Ms. Stone and Mr. Garfield began the practice last month after a paparazzo spotted them walking around Manhattan's West Village.

According to media reports, Stone’s hastily hand written cardboard signs read, "Good morning! We were eating and saw a group of guys with cameras outside. And so we thought, let's try this again. We don't need the attention, but these wonderful organizations do: —>”

Garfield’s sign listed the various organizations they support. That was good to see.

What was even better to note was that Ms. Hathaway and Mr. Shulman performed a copycat act by using their words in the face of a slew of nosy cameras.

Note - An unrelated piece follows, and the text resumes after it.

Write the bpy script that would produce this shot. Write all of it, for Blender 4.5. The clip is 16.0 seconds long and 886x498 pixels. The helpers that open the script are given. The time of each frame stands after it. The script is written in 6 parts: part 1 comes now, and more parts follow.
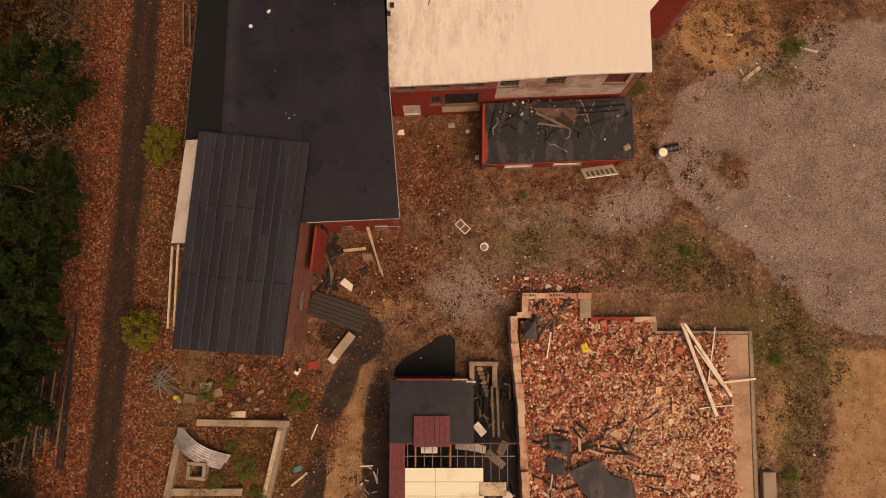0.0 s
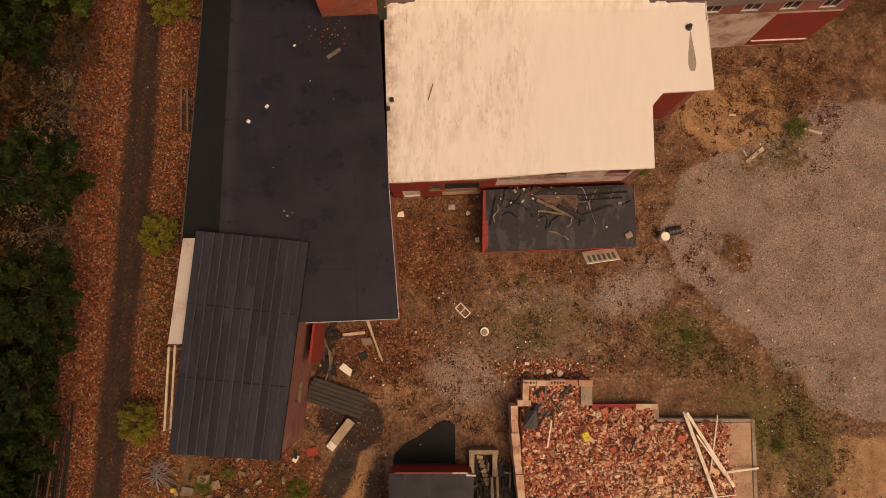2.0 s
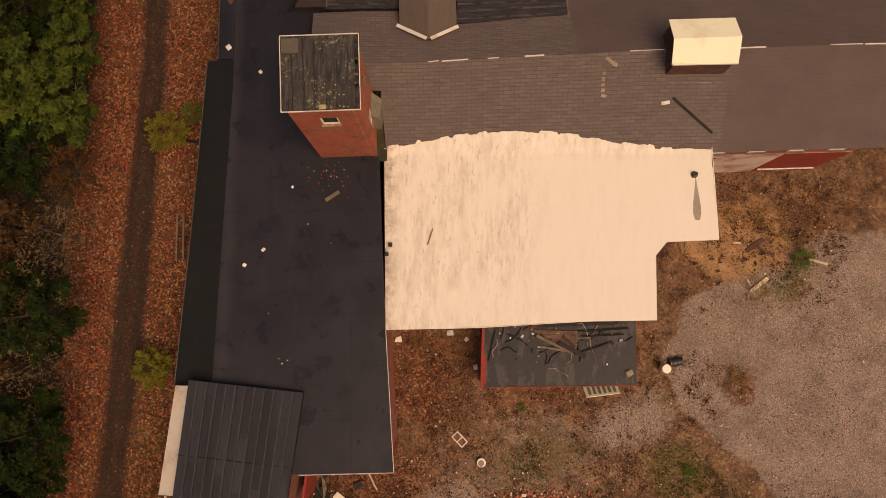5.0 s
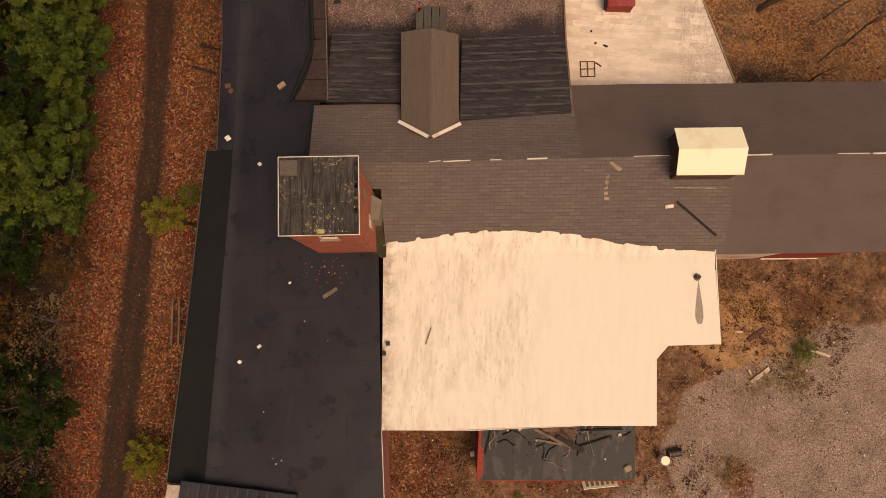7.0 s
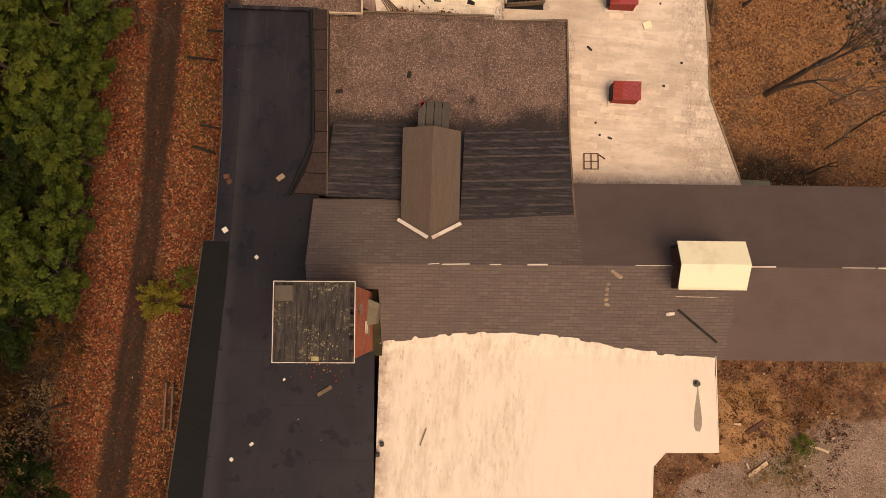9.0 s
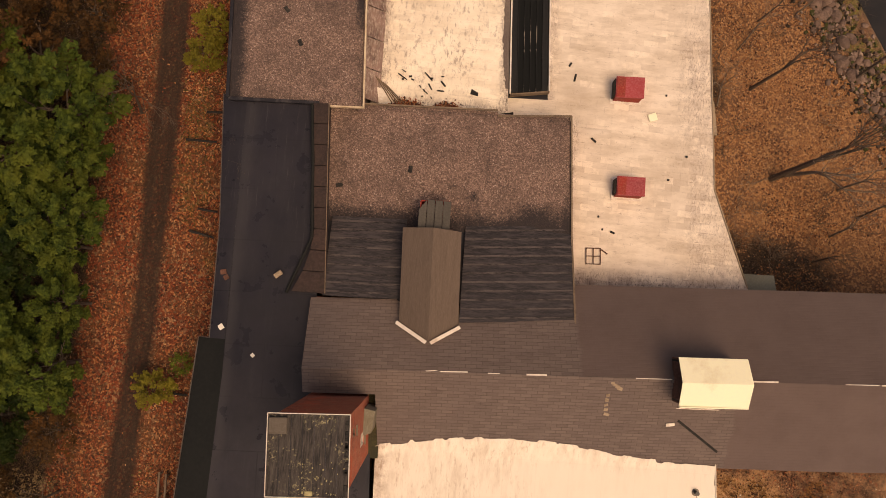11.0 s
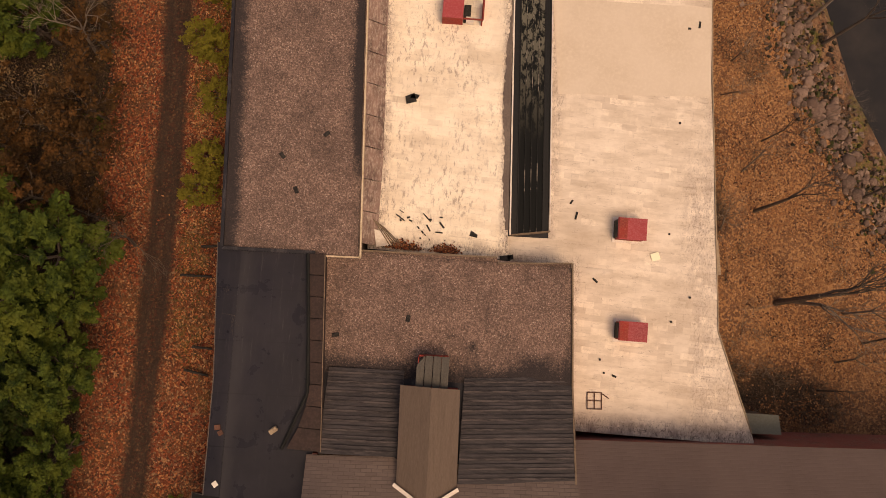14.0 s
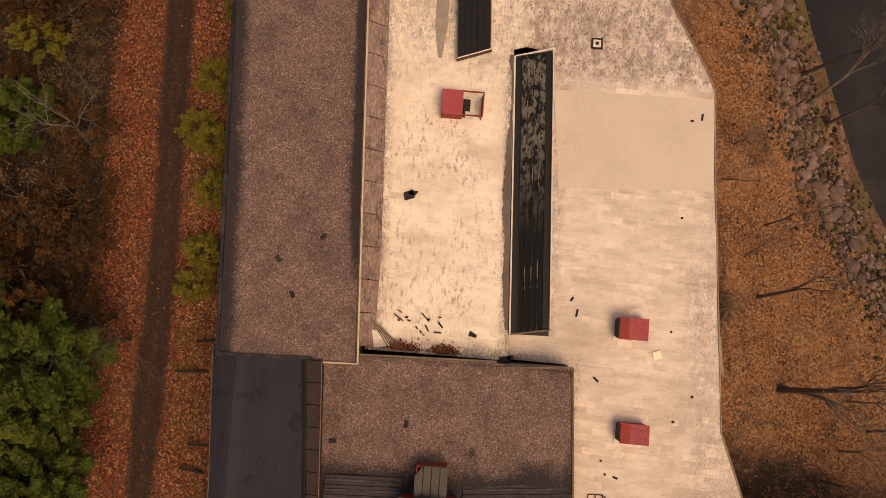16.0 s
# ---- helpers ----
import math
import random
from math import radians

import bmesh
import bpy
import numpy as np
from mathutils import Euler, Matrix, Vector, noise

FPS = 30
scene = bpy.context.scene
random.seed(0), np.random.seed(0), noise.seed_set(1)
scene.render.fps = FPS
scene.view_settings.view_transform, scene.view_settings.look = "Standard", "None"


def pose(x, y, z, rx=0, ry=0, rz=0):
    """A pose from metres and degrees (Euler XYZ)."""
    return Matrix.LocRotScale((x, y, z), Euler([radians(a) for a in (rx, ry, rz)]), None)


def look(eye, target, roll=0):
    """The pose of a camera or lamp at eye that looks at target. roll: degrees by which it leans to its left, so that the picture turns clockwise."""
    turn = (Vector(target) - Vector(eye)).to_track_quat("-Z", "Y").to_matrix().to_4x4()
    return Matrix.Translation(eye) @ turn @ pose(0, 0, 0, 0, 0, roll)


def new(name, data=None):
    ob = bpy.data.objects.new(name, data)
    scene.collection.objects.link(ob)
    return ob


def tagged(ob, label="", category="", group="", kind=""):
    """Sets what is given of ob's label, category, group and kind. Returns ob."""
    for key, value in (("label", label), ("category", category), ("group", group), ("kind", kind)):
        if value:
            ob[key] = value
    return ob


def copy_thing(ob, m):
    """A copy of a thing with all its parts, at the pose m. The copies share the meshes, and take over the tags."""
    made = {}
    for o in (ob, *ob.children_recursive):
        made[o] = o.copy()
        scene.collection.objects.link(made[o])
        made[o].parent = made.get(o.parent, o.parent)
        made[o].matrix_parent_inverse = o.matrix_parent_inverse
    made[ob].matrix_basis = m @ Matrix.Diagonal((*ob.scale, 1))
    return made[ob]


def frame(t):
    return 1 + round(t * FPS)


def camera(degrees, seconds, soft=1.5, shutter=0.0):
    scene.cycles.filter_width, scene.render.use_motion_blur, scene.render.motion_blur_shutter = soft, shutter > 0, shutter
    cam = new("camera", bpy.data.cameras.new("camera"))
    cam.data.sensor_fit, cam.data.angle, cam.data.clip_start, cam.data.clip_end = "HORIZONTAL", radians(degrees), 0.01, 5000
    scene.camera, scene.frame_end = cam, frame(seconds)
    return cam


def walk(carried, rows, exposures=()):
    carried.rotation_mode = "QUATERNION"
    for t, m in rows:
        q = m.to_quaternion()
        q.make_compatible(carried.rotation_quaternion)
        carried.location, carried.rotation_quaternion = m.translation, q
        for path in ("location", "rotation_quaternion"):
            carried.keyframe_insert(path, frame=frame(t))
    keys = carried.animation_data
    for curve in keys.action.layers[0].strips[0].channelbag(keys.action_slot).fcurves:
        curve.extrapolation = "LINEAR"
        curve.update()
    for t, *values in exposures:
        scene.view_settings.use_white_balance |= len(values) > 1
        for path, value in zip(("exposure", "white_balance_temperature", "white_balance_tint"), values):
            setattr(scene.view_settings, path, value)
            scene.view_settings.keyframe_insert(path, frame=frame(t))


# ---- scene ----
cam = camera(62.7, 16.0, soft=0.8)
METRES, EYE, TILT, LEAN, TURN = 48.0, 50.8, -84.3, 0.0, 0.0
ROWS = [
    (0.0, 0.0, 0.0, 0.0, 0.0, 0.0, -0.0),
    (0.5, 0.0002, 0.0025, 0.0303, 0.01, 0.02, -0.01),
    (1.0, 0.0004, 0.0049, 0.0621, 0.04, -0.05, -0.05),
    (1.5, 0.0007, 0.0075, 0.0936, 0.05, -0.11, -0.07),
    (2.0, 0.0014, 0.0101, 0.1244, 0.08, -0.13, -0.09),
    (2.5, 0.0017, 0.0124, 0.1541, 0.09, -0.09, -0.12),
    (3.0, 0.0024, 0.0151, 0.1848, 0.13, -0.11, -0.26),
    (5.5, 0.0034, 0.0296, 0.3387, 0.21, -0.2, -1.33),
    (6.0, 0.0026, 0.0326, 0.3688, 0.19, -0.19, -1.58),
    (6.5, 0.002, 0.0359, 0.3995, 0.2, -0.21, -1.85),
    (7.0, 0.0009, 0.0389, 0.4305, 0.19, -0.24, -2.12),
    (7.5, 0.0007, 0.0417, 0.461, 0.21, -0.25, -2.39),
    (8.0, 0.0002, 0.0446, 0.4913, 0.22, -0.26, -2.69),
    (8.5, -0.0007, 0.0474, 0.5217, 0.23, -0.27, -3.06),
    (9.0, -0.0018, 0.0504, 0.5525, 0.27, -0.31, -3.52),
    (11.5, -0.0107, 0.0662, 0.7106, 0.36, -0.61, -4.6),
    (12.0, -0.0127, 0.0695, 0.7426, 0.36, -0.68, -4.6),
    (12.5, -0.0144, 0.0726, 0.7741, 0.4, -0.7, -4.62),
    (13.0, -0.0164, 0.0757, 0.8053, 0.41, -0.72, -4.62),
    (13.5, -0.0183, 0.0792, 0.8362, 0.43, -0.71, -4.63),
    (14.0, -0.0203, 0.0826, 0.8666, 0.45, -0.68, -4.61),
    (14.5, -0.022, 0.0867, 0.8982, 0.49, -0.71, -4.62),
    (15.0, -0.0245, 0.0907, 0.9296, 0.48, -0.71, -4.62),
    (15.5, -0.0264, 0.0944, 0.962, 0.48, -0.73, -4.62),
    (16.0, -0.0282, 0.0978, 0.9942, 0.5, -0.72, -4.62),
]
walk(cam, [(t, pose(0, 0, EYE, TILT, LEAN, TURN) @ pose(METRES * x, METRES * y, METRES * z, 90 + pitch, roll, yaw)) for t, x, y, z, yaw, pitch, roll in ROWS],
     exposures=[(0.0, -0.16, 10000, 26), (3.0, -0.17, 10000, 26), (7.0, 0.08, 9700, 22), (9.0, 0.1, 9700, 22), (12.5, 0.16, 9800, 24), (16.0, -0.03, 9800, 25)])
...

Hathaway’s handwritten cardboard sign read, "Emma Stone and Andrew Garfield had a great idea! Please check out: www.girleffect.org [an organization that empowers young women], www.feedingamerica.org [a nonprofit network of domestic food banks], and www.worldofchildren.org [a charity geared towards raising awareness for children's issues]."

This got me thinking about how parents can capitalize on this new celebrity trend.

While I don’t expect my 10-year-old to plug a charity when riled, I do think having him scribble a positive note or happy face to hold in front of the awful expression he has would be a huge improvement.

In fact, one of our senior mentors who helps at a free chess program I run was told by a little girl a few months back that he “looks too scary to listen to.”

This hurt his feelings, until I shot a few pictures of the faces he was making at the kids and me. He pondered that as he stomped away across the room.

Then he shouted to the kids, “Hey! Who says I’m scary?”

When we looked in his direction, he had drawn a ridiculously funny caricature of himself smiling and was holding it up in front of his face.

It did the trick. Now whenever one of the kids says he’s looking grim our mentor literally puts on a happy face for the kids.

While there’s now the danger of some enterprising company coming up with printed sign-masks, I like the homespun, impromptu nature of what Stone, Garfield, Hathaway, and Shulman are doing.

I hope it catches on with other celebrities.

However, more than that, I hope the trend of finding positive solutions to individual problems and making those solutions a benefit to the community is something that catches on.

It’s a good lesson for kids to learn that while a problem may be ours alone, eliminating the anger and “using our words” we may find a solution that can do good for many.